Slice of Life

CNY Fair Housing to hold conference on challenges facing Fair Housing Act in its 50th year

Wasim Ahmad | Staff Photographer

Sally Santangelo, executive director of CNY Fair Housing, believes that there has been significant progress for new housing guidance in the past few years.

In light of the approaching 50th anniversary of the Fair Housing Act in April, CNY Fair Housing will hold a conference Thursday to discuss the current state of the act.

“Fair Housing Turns 50! Protecting Rights in Uncertain Times” will run from 8:30 a.m. to 1:30 p.m. at the Marriott Syracuse Downtown hotel. The conference will feature workshops and a keynote speech by Nikole Hannah-Jones, a New York Times domestic correspondent on racial justice.

“There was a lot of progress made during the last couple of years of the Obama administration in terms of new house guidance,” said Sally Santangelo, executive director of CNY Fair Housing. “Unfortunately, now some of that progress is being undone and so we’ll be looking at some of the threats to fair housing now.”

Santangelo said she expects a turnout of about 150 people at the conference, including members of the housing industry, publicly funded housing providers, staff from local human service agencies, community development staff and students from a Syracuse University Ph.D. class on inequality.

Besides federal officials, Santangelo said she believes it’s important that local communities participate in achieving fair housing goals. She emphasized the “imperative” role the private sector, housing professionals and other actors in the housing industry play in ensuring fair housing.



The conference will discuss the current state of federal obligations to the fair housing law for the first hour, followed by three concurrent workshops discussing sexual harassment and domestic violence in housing, disability inclusion and the best practices to build inclusive communities.

Following cases of sexual harassment filed recently and developments in the United States Department of Housing and Urban Development related to domestic violence, the conference will bring in an attorney from Washington, D.C., who has worked on a sexual harassment case, CNY Fair Housing filed.

The workshops on disability will explain physical barriers and measures to improve and increase accessible, affordable housing and acceptance for people with mental and developmental disabilities.

A new addition to the workshops will discuss education and school segregation.
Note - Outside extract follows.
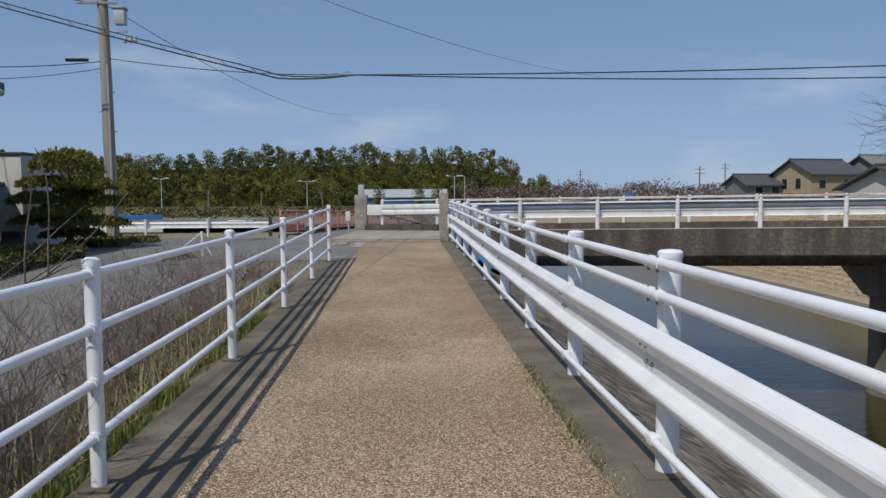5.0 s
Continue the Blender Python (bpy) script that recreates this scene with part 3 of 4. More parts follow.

Hannah-Jones, the keynote speaker, will speak about education inequality, which Santangelo said is a huge issue in the state.

“New York state has the most racially segregated schools in the entire country,” she said. “Where you go to school is determined by where you live, and what resources a school has is determined by property taxes. Because schools are largely funded with property taxes, you have such disparity in resources between school districts.”

She said housing inequality, segregation and education inequality are not exclusive from one another.

“Housing policy is education policy is housing policy,” she said, quoting David Rusk, a consultant on urban and suburban policy.

Santangelo said she hopes the conference leaves people more well-informed about their housing laws and what’s happening in the local community.